I could say there's been public demos more recently. But in general, I would say you could connect with me offline. I could get you to talk to people. But pretty much, I'm much more focused on the open software at this point. But if you want to get in contact with people, I can get you in contact with people.
OK. Thank you.
Hi. To what extent do you think the academic teaching and research community is aware of this and kind of teaching their advanced undergrad students and early graduate students to look at this sort of stuff?
I see systems groups doing it. And I can go back to looking at NVMe. I think there was a project called FEMU, like a fast QEMU emulator for SSDs. And I believe that one was the University of Chicago. And we recently got an email. I can't remember the university. But they had noticed the open work that we were doing. They were like, hey, do you guys have any tips or things that we could look at? So we are aware that some academic circles are watching all the open development. And so it's getting out there in small doses. But I do see it happening.
Hi, Adam. I was looking at the GitLab link that you have in there. And one of the questions I have is, is there a way to figure out which CXL features are already available out there in the community? I'm interested in simulating GPF.

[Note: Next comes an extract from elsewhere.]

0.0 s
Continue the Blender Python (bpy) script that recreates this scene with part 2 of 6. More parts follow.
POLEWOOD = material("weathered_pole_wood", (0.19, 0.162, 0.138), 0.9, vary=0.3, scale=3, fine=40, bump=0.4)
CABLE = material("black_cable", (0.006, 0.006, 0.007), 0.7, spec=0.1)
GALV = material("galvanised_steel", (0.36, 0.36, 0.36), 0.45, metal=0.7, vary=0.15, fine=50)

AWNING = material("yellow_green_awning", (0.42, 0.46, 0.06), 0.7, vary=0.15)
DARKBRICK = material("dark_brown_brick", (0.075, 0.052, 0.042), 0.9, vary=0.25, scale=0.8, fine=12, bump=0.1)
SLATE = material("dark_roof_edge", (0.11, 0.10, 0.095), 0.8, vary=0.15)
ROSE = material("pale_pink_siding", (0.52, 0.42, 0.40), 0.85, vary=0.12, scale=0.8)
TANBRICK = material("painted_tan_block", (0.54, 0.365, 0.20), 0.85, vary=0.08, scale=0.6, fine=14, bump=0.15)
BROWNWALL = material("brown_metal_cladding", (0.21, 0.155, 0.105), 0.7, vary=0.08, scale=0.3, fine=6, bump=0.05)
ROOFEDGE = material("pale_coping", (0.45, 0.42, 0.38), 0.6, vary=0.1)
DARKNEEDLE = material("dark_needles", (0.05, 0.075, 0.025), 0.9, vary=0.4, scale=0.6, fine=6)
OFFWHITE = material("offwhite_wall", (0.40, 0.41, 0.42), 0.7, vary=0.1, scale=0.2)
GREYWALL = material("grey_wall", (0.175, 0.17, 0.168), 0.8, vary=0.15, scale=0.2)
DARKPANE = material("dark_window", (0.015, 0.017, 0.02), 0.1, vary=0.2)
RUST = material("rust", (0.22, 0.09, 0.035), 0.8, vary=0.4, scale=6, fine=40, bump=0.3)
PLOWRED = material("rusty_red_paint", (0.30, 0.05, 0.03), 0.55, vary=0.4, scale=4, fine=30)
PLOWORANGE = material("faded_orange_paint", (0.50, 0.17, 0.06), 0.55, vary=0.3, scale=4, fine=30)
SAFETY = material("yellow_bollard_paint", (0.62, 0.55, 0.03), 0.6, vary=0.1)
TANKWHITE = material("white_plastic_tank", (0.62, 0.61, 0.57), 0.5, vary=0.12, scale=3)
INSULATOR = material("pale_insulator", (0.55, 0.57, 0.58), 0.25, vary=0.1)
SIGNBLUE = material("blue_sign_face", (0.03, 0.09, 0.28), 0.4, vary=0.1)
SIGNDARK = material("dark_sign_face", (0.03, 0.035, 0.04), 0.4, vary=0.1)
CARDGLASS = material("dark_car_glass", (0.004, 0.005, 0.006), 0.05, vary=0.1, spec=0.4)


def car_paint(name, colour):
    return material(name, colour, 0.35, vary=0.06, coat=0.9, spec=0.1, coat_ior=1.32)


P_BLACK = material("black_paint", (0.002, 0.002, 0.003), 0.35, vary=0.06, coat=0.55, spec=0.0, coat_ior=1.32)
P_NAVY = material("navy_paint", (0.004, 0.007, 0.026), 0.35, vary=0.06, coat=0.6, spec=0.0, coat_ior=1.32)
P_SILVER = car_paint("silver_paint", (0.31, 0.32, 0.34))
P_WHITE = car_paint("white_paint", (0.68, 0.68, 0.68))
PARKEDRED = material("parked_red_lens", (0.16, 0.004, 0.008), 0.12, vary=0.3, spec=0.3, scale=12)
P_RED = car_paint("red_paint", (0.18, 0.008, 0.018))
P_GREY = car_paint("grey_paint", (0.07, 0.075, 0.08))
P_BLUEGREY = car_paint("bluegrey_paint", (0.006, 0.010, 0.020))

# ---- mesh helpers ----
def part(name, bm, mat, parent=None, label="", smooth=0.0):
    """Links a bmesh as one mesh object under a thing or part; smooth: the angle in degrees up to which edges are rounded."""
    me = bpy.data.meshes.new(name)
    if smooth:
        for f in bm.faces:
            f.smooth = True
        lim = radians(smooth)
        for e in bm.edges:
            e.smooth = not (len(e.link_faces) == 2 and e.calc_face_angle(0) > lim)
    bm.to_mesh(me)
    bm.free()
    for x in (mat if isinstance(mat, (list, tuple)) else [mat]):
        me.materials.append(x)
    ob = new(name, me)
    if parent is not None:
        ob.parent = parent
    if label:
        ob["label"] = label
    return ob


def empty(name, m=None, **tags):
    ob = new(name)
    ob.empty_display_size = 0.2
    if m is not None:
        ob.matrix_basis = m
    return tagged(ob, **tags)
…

Yeah, I get it. I would say that's a pain point now. So what do I notice? Most people, most developers focus much more on the development and less so on kind of keeping track of what's happening. What I can offer to you, if you connect with me, we do keep track of these things on the community, like internally. And we share externally as well. And it's been on our to-do list to put this tracking externally. But we just haven't got to it. But we actually do share that information. It's just all public information. So yeah, the community as a whole could be better at it. But we do do it for ourselves.
OK, thanks. I'll reach out or even ask in the community.
Thank you. Great. Thank you. Let's thank Adam. Thank you.